» **Dataset section**:

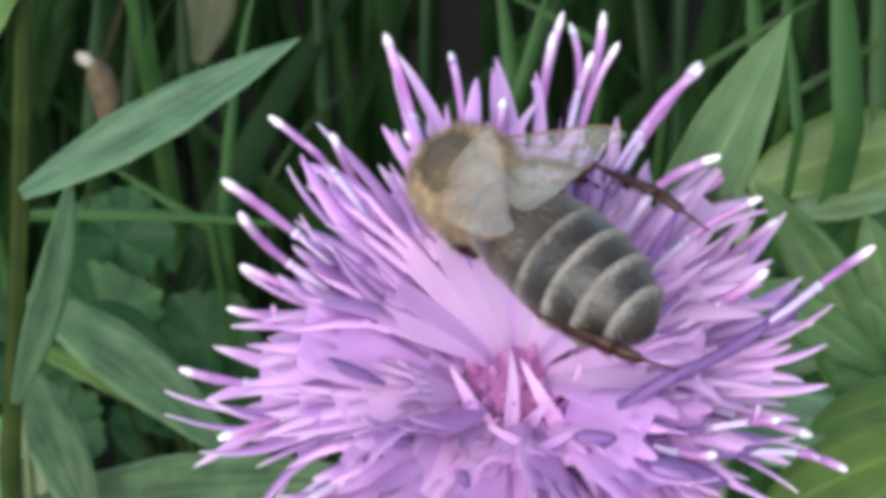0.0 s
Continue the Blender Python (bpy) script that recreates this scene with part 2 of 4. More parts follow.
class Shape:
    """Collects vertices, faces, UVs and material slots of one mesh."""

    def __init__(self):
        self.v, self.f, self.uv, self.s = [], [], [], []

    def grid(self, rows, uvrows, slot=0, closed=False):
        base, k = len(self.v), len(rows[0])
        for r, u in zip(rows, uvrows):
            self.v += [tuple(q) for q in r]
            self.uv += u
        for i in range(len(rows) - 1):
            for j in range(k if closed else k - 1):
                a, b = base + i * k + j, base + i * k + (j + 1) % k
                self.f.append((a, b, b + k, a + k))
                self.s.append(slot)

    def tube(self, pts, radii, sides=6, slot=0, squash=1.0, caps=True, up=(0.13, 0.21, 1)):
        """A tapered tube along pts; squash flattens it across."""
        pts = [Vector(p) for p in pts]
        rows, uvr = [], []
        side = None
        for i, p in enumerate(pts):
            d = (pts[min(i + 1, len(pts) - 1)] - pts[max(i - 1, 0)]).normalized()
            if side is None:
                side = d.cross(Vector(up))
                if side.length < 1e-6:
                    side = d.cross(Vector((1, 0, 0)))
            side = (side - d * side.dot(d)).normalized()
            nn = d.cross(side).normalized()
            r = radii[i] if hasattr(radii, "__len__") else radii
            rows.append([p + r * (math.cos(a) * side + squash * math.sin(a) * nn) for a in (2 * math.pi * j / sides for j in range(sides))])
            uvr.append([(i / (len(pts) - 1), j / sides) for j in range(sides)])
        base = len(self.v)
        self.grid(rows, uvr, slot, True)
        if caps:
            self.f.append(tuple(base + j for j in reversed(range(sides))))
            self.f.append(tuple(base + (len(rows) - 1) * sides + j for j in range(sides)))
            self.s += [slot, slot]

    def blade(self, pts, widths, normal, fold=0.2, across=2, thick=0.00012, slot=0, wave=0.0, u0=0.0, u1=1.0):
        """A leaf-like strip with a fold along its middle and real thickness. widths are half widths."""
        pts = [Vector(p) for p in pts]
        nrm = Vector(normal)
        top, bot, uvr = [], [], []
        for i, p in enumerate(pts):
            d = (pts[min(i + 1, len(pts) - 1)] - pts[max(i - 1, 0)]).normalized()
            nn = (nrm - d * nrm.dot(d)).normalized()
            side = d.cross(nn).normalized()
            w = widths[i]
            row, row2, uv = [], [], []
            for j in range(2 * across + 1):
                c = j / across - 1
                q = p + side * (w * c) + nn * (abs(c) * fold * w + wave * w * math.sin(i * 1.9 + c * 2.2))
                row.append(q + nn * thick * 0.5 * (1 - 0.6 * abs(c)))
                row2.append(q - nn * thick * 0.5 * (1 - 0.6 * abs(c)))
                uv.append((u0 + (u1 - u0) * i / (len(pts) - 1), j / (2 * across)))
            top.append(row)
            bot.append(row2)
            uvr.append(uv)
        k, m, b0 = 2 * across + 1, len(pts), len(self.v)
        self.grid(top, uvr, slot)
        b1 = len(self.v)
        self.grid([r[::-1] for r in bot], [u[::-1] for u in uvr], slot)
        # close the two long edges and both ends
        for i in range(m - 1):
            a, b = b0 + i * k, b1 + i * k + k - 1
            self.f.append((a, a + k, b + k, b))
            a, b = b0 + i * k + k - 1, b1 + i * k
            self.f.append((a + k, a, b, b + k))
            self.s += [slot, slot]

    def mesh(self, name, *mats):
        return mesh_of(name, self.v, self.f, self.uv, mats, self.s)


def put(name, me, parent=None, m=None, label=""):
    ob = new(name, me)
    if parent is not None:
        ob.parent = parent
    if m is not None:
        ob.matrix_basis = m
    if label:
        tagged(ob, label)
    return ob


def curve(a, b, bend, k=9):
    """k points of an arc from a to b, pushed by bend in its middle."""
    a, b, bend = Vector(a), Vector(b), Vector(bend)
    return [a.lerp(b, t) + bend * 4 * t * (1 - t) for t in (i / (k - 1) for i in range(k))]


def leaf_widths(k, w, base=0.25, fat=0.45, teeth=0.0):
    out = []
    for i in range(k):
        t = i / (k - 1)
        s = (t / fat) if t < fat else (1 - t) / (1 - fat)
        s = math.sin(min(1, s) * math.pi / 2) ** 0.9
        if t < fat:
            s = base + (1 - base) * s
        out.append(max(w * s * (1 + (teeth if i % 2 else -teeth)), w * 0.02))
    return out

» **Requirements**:
Reproduce the data word for word, excluding its pictures.

» **Result for this exercise**:
0.0 s
Continue the Blender Python (bpy) script that recreates this scene with part 2 of 4. More parts follow.
class Shape:
    """Collects vertices, faces, UVs and material slots of one mesh."""

    def __init__(self):
        self.v, self.f, self.uv, self.s = [], [], [], []

    def grid(self, rows, uvrows, slot=0, closed=False):
        base, k = len(self.v), len(rows[0])
        for r, u in zip(rows, uvrows):
            self.v += [tuple(q) for q in r]
            self.uv += u
        for i in range(len(rows) - 1):
            for j in range(k if closed else k - 1):
                a, b = base + i * k + j, base + i * k + (j + 1) % k
                self.f.append((a, b, b + k, a + k))
                self.s.append(slot)

    def tube(self, pts, radii, sides=6, slot=0, squash=1.0, caps=True, up=(0.13, 0.21, 1)):
        """A tapered tube along pts; squash flattens it across."""
        pts = [Vector(p) for p in pts]
        rows, uvr = [], []
        side = None
        for i, p in enumerate(pts):
            d = (pts[min(i + 1, len(pts) - 1)] - pts[max(i - 1, 0)]).normalized()
            if side is None:
                side = d.cross(Vector(up))
                if side.length < 1e-6:
                    side = d.cross(Vector((1, 0, 0)))
            side = (side - d * side.dot(d)).normalized()
            nn = d.cross(side).normalized()
            r = radii[i] if hasattr(radii, "__len__") else radii
            rows.append([p + r * (math.cos(a) * side + squash * math.sin(a) * nn) for a in (2 * math.pi * j / sides for j in range(sides))])
            uvr.append([(i / (len(pts) - 1), j / sides) for j in range(sides)])
        base = len(self.v)
        self.grid(rows, uvr, slot, True)
        if caps:
            self.f.append(tuple(base + j for j in reversed(range(sides))))
            self.f.append(tuple(base + (len(rows) - 1) * sides + j for j in range(sides)))
            self.s += [slot, slot]

    def blade(self, pts, widths, normal, fold=0.2, across=2, thick=0.00012, slot=0, wave=0.0, u0=0.0, u1=1.0):
        """A leaf-like strip with a fold along its middle and real thickness. widths are half widths."""
        pts = [Vector(p) for p in pts]
        nrm = Vector(normal)
        top, bot, uvr = [], [], []
        for i, p in enumerate(pts):
            d = (pts[min(i + 1, len(pts) - 1)] - pts[max(i - 1, 0)]).normalized()
            nn = (nrm - d * nrm.dot(d)).normalized()
            side = d.cross(nn).normalized()
            w = widths[i]
            row, row2, uv = [], [], []
            for j in range(2 * across + 1):
                c = j / across - 1
                q = p + side * (w * c) + nn * (abs(c) * fold * w + wave * w * math.sin(i * 1.9 + c * 2.2))
                row.append(q + nn * thick * 0.5 * (1 - 0.6 * abs(c)))
                row2.append(q - nn * thick * 0.5 * (1 - 0.6 * abs(c)))
                uv.append((u0 + (u1 - u0) * i / (len(pts) - 1), j / (2 * across)))
            top.append(row)
            bot.append(row2)
            uvr.append(uv)
        k, m, b0 = 2 * across + 1, len(pts), len(self.v)
        self.grid(top, uvr, slot)
        b1 = len(self.v)
        self.grid([r[::-1] for r in bot], [u[::-1] for u in uvr], slot)
        # close the two long edges and both ends
        for i in range(m - 1):
            a, b = b0 + i * k, b1 + i * k + k - 1
            self.f.append((a, a + k, b + k, b))
            a, b = b0 + i * k + k - 1, b1 + i * k
            self.f.append((a + k, a, b, b + k))
            self.s += [slot, slot]

    def mesh(self, name, *mats):
        return mesh_of(name, self.v, self.f, self.uv, mats, self.s)


def put(name, me, parent=None, m=None, label=""):
    ob = new(name, me)
    if parent is not None:
        ob.parent = parent
    if m is not None:
        ob.matrix_basis = m
    if label:
        tagged(ob, label)
    return ob


def curve(a, b, bend, k=9):
    """k points of an arc from a to b, pushed by bend in its middle."""
    a, b, bend = Vector(a), Vector(b), Vector(bend)
    return [a.lerp(b, t) + bend * 4 * t * (1 - t) for t in (i / (k - 1) for i in range(k))]


def leaf_widths(k, w, base=0.25, fat=0.45, teeth=0.0):
    out = []
    for i in range(k):
        t = i / (k - 1)
        s = (t / fat) if t < fat else (1 - t) / (1 - fat)
        s = math.sin(min(1, s) * math.pi / 2) ** 0.9
        if t < fat:
            s = base + (1 - base) * s
        out.append(max(w * s * (1 + (teeth if i % 2 else -teeth)), w * 0.02))
    return out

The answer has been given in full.